Written task —
Omit all images, then return the remaining material exactly as it stands.

Source excerpt —
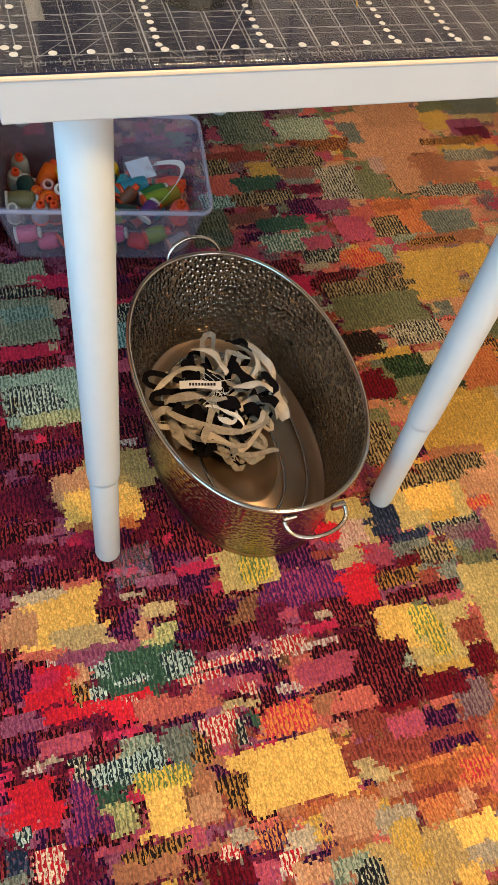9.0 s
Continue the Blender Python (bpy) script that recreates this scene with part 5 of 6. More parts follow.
colA[:], colB[:], mixf[:] = PAL["maroon"][0], PAL["maroon"][1], 0.42
NEAR = ["coral"] * 4 + ["rust"] * 3 + ["brick"] * 4 + ["rose"] * 3 + ["clay"] * 4 + ["gold"] * 2 + ["salmon"] * 1 + ["brown"] * 2
LEFT = ["maroon"] * 12 + ["wine"] * 5 + ["purple"] * 5 + ["mauve"] * 2 + ["crimson"] * 1
MID = ["wine"] * 2 + ["rose"] * 3 + ["purple"] * 2 + ["maroon"] * 3 + ["brick"] * 3 + ["salmon"] * 2 + ["mauve"] * 2 + ["brown"] * 1
FARMID = ["rose"] * 3 + ["coral"] * 3 + ["brick"] * 2 + ["peach"] * 2 + ["smoke"] * 4 + ["dusk"] * 4 + ["moss"] * 2 + ["sage"] * 2 + ["wine"] * 3 + ["purple"] * 2
WARM = ["peach"] * 4 + ["tan"] * 4 + ["gold"] * 3 + ["yellow"] * 2 + ["orange"] * 3 + ["clay"] + ["sienna"] + ["sage"] + ["mauve"]
# right-hand fill: muted yarns, kept darker in colour against excess brightness there
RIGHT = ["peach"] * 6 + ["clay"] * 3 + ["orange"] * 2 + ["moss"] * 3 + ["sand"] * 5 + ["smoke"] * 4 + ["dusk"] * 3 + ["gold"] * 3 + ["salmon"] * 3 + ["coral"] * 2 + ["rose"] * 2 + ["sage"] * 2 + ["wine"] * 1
for k in range(15000):
    x, y = rr.uniform(GX - 0.05, GX + 3.0), rr.uniform(GY, GY + 2.44)
    s = x - 0.12 * (y - 0.2) + rr.normal(0, 0.07)
    if y < -0.28:
        pal = LEFT if s < 0.10 else MID if s < 0.26 else NEAR
    elif y < 0.45:
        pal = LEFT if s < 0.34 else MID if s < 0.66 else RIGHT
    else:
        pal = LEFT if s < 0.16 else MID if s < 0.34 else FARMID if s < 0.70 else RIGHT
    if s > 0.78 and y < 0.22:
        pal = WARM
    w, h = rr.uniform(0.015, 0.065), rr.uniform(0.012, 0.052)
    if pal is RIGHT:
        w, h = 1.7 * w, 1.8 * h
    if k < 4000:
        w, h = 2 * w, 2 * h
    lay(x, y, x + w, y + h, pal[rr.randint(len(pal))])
# thin stitched streaks between the patches
for k in range(900):
    x, y = rr.uniform(GX, GX + 2.9), rr.uniform(GY, GY + 2.4)
    s = x - 0.12 * (y - 0.2)
    if s > 0.5 and k % 5 > 1:
        continue
    pal = ["rose", "crimson", "mauve", "wine", "wine", "maroon", "purple", "maroon"] if s < 0.45 else ["rose", "wine", "coral", "dusk", "purple", "brown", "sage"]
    if k % 19 == 0:
        pal = ["white"]
    lay(x, y, x + rr.uniform(0.02, 0.075), y + rr.uniform(0.008, 0.018), pal[rr.randint(len(pal))], 2.4)
MAROON_PATCHES = [(0.88, 0.19, 0.96, 0.19)]
ROSE_PATCHES = [(0.14, 0.4, 0.22, 0.43)]
ORANGE_PATCHES = [(0.89, -0.1, 1, -0.06), (1.38, 0.83, 1.5, 0.86), (1.69, 0.9, 1.78, 0.93)]
GOLD_PATCHES = [(0.83, 0.55, 1.03, 0.63), (0.54, 0.9, 0.64, 0.96), (0.76, 0.06, 0.83, 0.06)]
SAGE_PATCHES = [(0.77, 1.21, 0.91, 1.3)]
GREEN_PATCHES = [(0.41, 0.55, 0.5, 0.6)]
TEAL_PATCHES = [(0.41, 0.82, 0.49, 0.87), (0.15, 0.46, 0.3, 0.57), (1.4, 0.45, 1.55, 0.47)]
LIME_PATCHES = [(0.4, 0.52, 0.46, 0.56), (0.21, 0.45, 0.28, 0.52)]
CRIMSON_PATCHES = [(0.48, 0.54, 0.58, 0.59)]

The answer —
9.0 s
Continue the Blender Python (bpy) script that recreates this scene with part 5 of 6. More parts follow.
colA[:], colB[:], mixf[:] = PAL["maroon"][0], PAL["maroon"][1], 0.42
NEAR = ["coral"] * 4 + ["rust"] * 3 + ["brick"] * 4 + ["rose"] * 3 + ["clay"] * 4 + ["gold"] * 2 + ["salmon"] * 1 + ["brown"] * 2
LEFT = ["maroon"] * 12 + ["wine"] * 5 + ["purple"] * 5 + ["mauve"] * 2 + ["crimson"] * 1
MID = ["wine"] * 2 + ["rose"] * 3 + ["purple"] * 2 + ["maroon"] * 3 + ["brick"] * 3 + ["salmon"] * 2 + ["mauve"] * 2 + ["brown"] * 1
FARMID = ["rose"] * 3 + ["coral"] * 3 + ["brick"] * 2 + ["peach"] * 2 + ["smoke"] * 4 + ["dusk"] * 4 + ["moss"] * 2 + ["sage"] * 2 + ["wine"] * 3 + ["purple"] * 2
WARM = ["peach"] * 4 + ["tan"] * 4 + ["gold"] * 3 + ["yellow"] * 2 + ["orange"] * 3 + ["clay"] + ["sienna"] + ["sage"] + ["mauve"]
# right-hand fill: muted yarns, kept darker in colour against excess brightness there
RIGHT = ["peach"] * 6 + ["clay"] * 3 + ["orange"] * 2 + ["moss"] * 3 + ["sand"] * 5 + ["smoke"] * 4 + ["dusk"] * 3 + ["gold"] * 3 + ["salmon"] * 3 + ["coral"] * 2 + ["rose"] * 2 + ["sage"] * 2 + ["wine"] * 1
for k in range(15000):
    x, y = rr.uniform(GX - 0.05, GX + 3.0), rr.uniform(GY, GY + 2.44)
    s = x - 0.12 * (y - 0.2) + rr.normal(0, 0.07)
    if y < -0.28:
        pal = LEFT if s < 0.10 else MID if s < 0.26 else NEAR
    elif y < 0.45:
        pal = LEFT if s < 0.34 else MID if s < 0.66 else RIGHT
    else:
        pal = LEFT if s < 0.16 else MID if s < 0.34 else FARMID if s < 0.70 else RIGHT
    if s > 0.78 and y < 0.22:
        pal = WARM
    w, h = rr.uniform(0.015, 0.065), rr.uniform(0.012, 0.052)
    if pal is RIGHT:
        w, h = 1.7 * w, 1.8 * h
    if k < 4000:
        w, h = 2 * w, 2 * h
    lay(x, y, x + w, y + h, pal[rr.randint(len(pal))])
# thin stitched streaks between the patches
for k in range(900):
    x, y = rr.uniform(GX, GX + 2.9), rr.uniform(GY, GY + 2.4)
    s = x - 0.12 * (y - 0.2)
    if s > 0.5 and k % 5 > 1:
        continue
    pal = ["rose", "crimson", "mauve", "wine", "wine", "maroon", "purple", "maroon"] if s < 0.45 else ["rose", "wine", "coral", "dusk", "purple", "brown", "sage"]
    if k % 19 == 0:
        pal = ["white"]
    lay(x, y, x + rr.uniform(0.02, 0.075), y + rr.uniform(0.008, 0.018), pal[rr.randint(len(pal))], 2.4)
MAROON_PATCHES = [(0.88, 0.19, 0.96, 0.19)]
ROSE_PATCHES = [(0.14, 0.4, 0.22, 0.43)]
ORANGE_PATCHES = [(0.89, -0.1, 1, -0.06), (1.38, 0.83, 1.5, 0.86), (1.69, 0.9, 1.78, 0.93)]
GOLD_PATCHES = [(0.83, 0.55, 1.03, 0.63), (0.54, 0.9, 0.64, 0.96), (0.76, 0.06, 0.83, 0.06)]
SAGE_PATCHES = [(0.77, 1.21, 0.91, 1.3)]
GREEN_PATCHES = [(0.41, 0.55, 0.5, 0.6)]
TEAL_PATCHES = [(0.41, 0.82, 0.49, 0.87), (0.15, 0.46, 0.3, 0.57), (1.4, 0.45, 1.55, 0.47)]
LIME_PATCHES = [(0.4, 0.52, 0.46, 0.56), (0.21, 0.45, 0.28, 0.52)]
CRIMSON_PATCHES = [(0.48, 0.54, 0.58, 0.59)]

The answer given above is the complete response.